Daimler China Deal Won’t Include High Tech

By Jim Galligan, Staff Writer

This story appears in the Dec. 5 print edition of Transport Topics.

TOKYO — Daimler AG will not have to give away advanced engine and vehicle technologies as part of its new joint venture with a Chinese truck maker because China’s emissions standards are behind Europe’s, and the market is not ready for the more advanced products, the head of Daimler Trucks said last week.

Daimler is in China to compete in a high-volume market, and the latest engine and emissions-controlling technologies are not needed, nor would customers accept them, said Andreas Renschler, who heads Daimler Trucks worldwide.

“We will develop trucks according to customer demands,” he said here Nov. 30 during a press event with executives from Mitsubishi Fuso Truck and Bus Corp., a Daimler subsidiary.



Daimler, the world’s largest commercial vehicle maker, completed an agreement Sept. 26, giving it a 50% stake in a new company, Beijing Foton Daimler. Foton Motor entered the truck business in 1998, according to a Daimler release announcing the joint venture, and is a major player in the Chinese domestic market.

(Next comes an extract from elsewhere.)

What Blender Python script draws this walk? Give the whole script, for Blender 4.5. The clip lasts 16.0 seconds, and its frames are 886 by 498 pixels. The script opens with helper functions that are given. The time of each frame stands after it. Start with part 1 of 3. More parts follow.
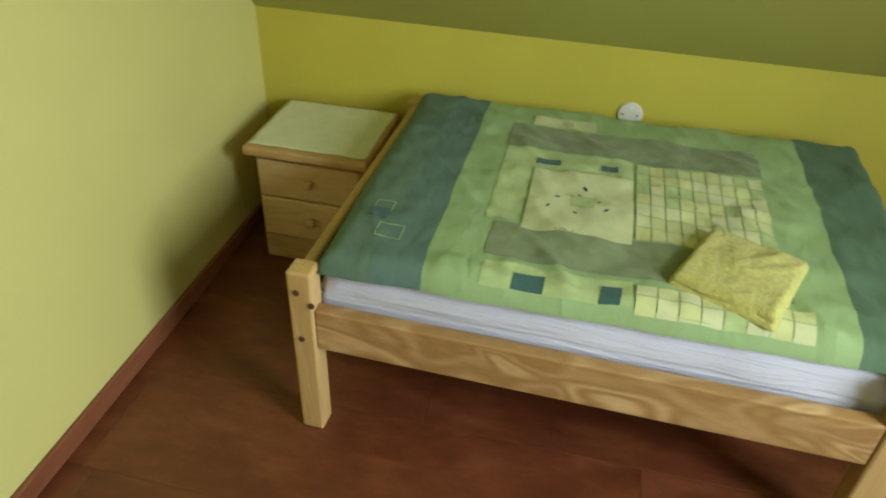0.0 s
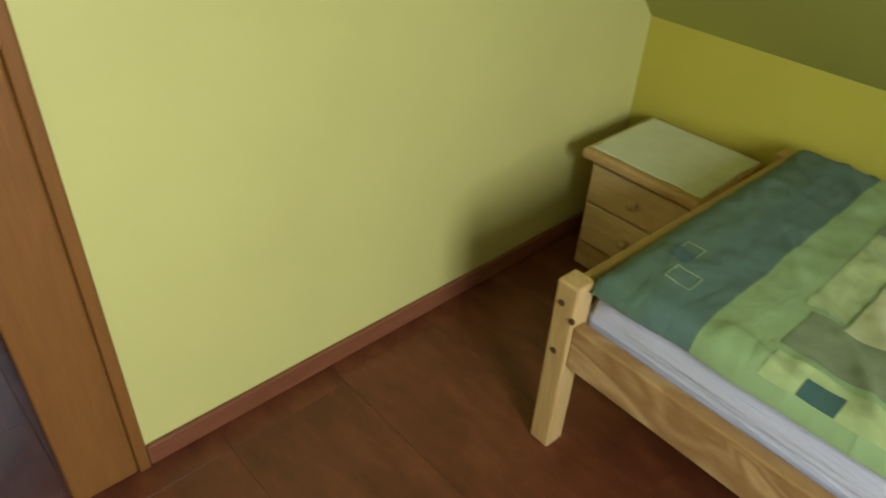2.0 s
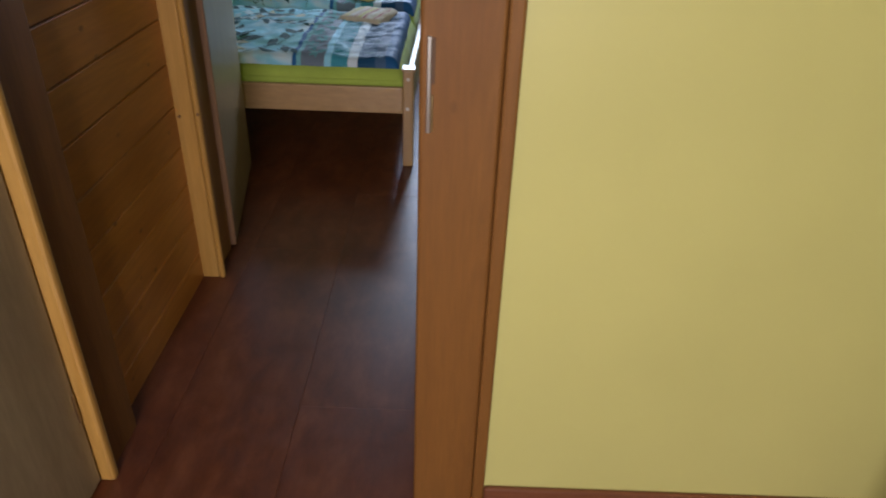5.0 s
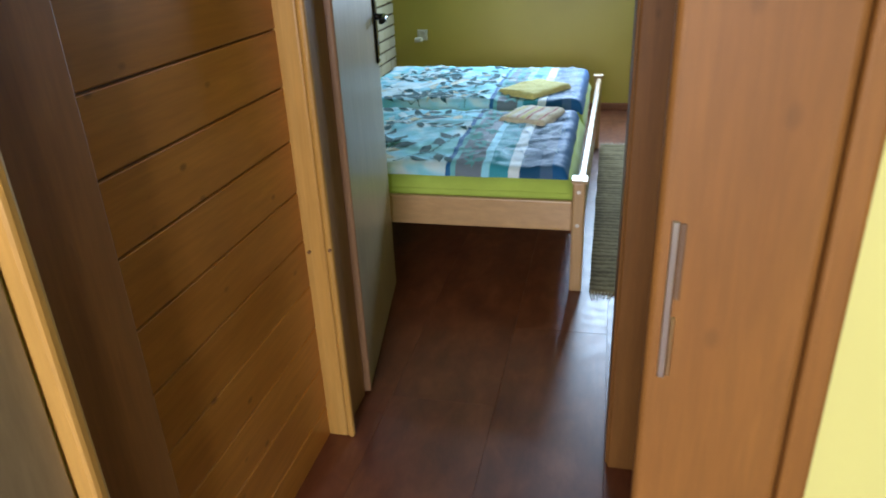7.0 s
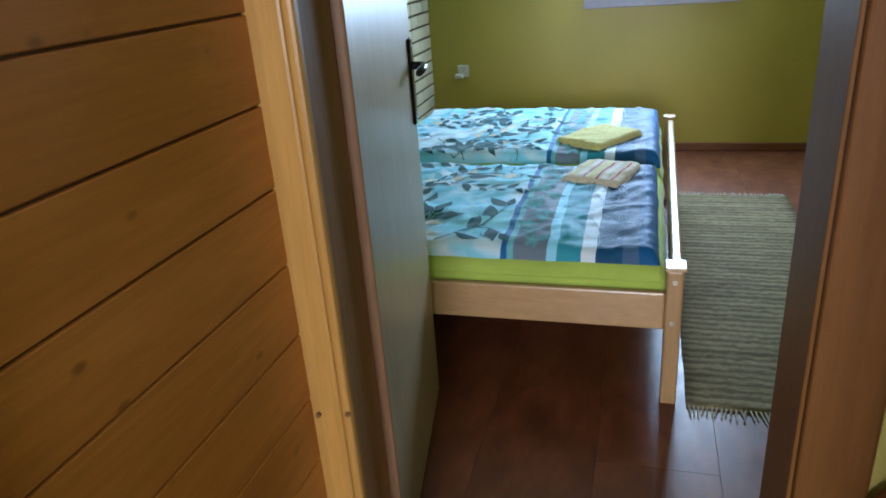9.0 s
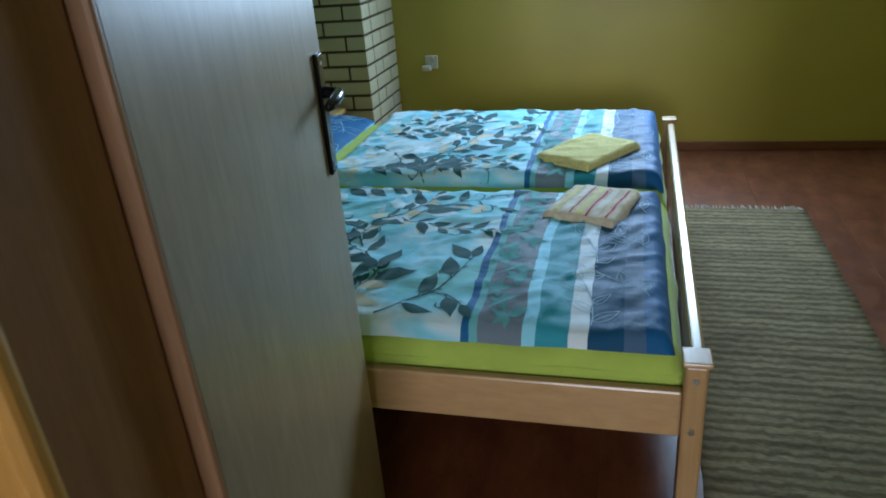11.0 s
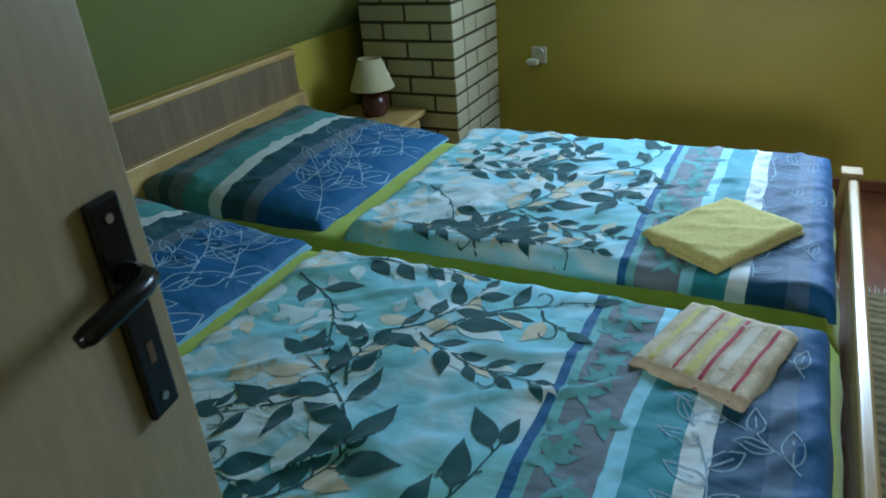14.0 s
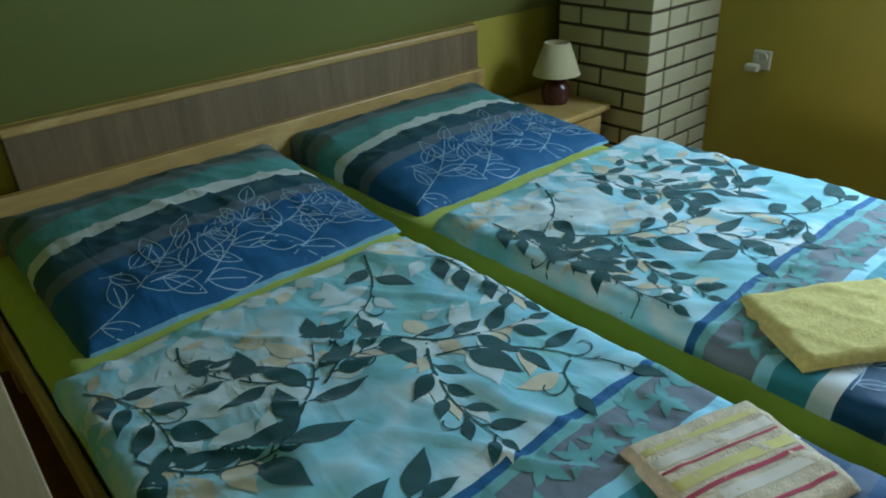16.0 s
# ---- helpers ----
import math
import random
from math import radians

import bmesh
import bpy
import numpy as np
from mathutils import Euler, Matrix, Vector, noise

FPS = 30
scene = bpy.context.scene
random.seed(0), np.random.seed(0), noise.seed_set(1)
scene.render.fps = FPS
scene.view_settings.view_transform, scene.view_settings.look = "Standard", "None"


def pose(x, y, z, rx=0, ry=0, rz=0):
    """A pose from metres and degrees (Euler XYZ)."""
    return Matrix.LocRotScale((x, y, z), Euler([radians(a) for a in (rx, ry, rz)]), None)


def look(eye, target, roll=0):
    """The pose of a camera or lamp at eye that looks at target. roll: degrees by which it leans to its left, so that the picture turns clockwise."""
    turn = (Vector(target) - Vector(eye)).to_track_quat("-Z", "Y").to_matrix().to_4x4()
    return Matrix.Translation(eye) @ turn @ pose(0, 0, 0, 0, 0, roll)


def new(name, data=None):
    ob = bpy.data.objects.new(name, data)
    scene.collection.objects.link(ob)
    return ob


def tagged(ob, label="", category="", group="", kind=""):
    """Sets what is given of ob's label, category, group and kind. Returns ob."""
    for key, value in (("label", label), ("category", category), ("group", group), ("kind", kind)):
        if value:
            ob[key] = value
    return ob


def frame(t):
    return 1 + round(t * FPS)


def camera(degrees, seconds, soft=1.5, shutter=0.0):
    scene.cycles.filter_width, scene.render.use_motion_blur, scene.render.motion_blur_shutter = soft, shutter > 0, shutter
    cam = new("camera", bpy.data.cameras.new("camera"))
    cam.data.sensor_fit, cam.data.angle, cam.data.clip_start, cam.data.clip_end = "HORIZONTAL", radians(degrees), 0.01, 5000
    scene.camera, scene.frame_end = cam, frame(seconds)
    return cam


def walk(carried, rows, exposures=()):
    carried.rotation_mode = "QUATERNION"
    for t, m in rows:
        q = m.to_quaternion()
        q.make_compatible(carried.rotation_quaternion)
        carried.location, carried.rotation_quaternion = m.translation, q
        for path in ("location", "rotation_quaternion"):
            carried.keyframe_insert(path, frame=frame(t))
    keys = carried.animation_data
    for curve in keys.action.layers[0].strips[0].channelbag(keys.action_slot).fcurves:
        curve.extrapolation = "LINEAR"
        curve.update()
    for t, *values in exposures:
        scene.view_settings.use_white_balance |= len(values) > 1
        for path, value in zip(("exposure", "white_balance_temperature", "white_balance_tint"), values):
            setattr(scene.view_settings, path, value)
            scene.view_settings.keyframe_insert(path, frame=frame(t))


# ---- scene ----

Daimler’s strategy for the Chinese market will be to sell Mercedes-Benz trucks in select, smaller applications, such as emergency vehicles, and to use Foton’s new Auman model as a platform to achieve volume sales, Renschler said.

“You have to be in this [China] market with a strong friend,” he said. “If we are to compete in the volume segment, we must use an existing product and go with someone in the market.”

Foton sold about 105,000 units in 2010, according to a Daimler release.

Daimler will open an assembly plant in China to supply Mercedes engines for the Auman, and another production facility will open, giving the joint venture production capacity of about 160,000 units a year, he said.

In other comments, Renschler said that despite increasing uncertainties in world markets, “There is still some sunshine” and that Daimler will “see average growth worldwide because of the investment in our products. In the medium and long term, this is a growth business.”

Mitsubishi Fuso, whose supplier base was damaged severely as a result of the earthquake and subsequent tsunami that stuck Japan’s northern shore in March, is recovering its production capacity, and September sales of the company’s trucks in its home markets “almost tripled,” compared with March levels, he said.

“Truck demand in Japan will go up in the coming year because of replacement and construction efforts” to rebuild, he said.

Daimler’s growth strategy also includes other markets, such as India, Renschler said, noting that the new brand, BharatBenz, will begin selling trucks in India in 2012 and that Fuso will provide cabs, engines and transmissions for the models.

Truck production will start at a plant at Oragadam near Chennai, India, according to a Daimler release.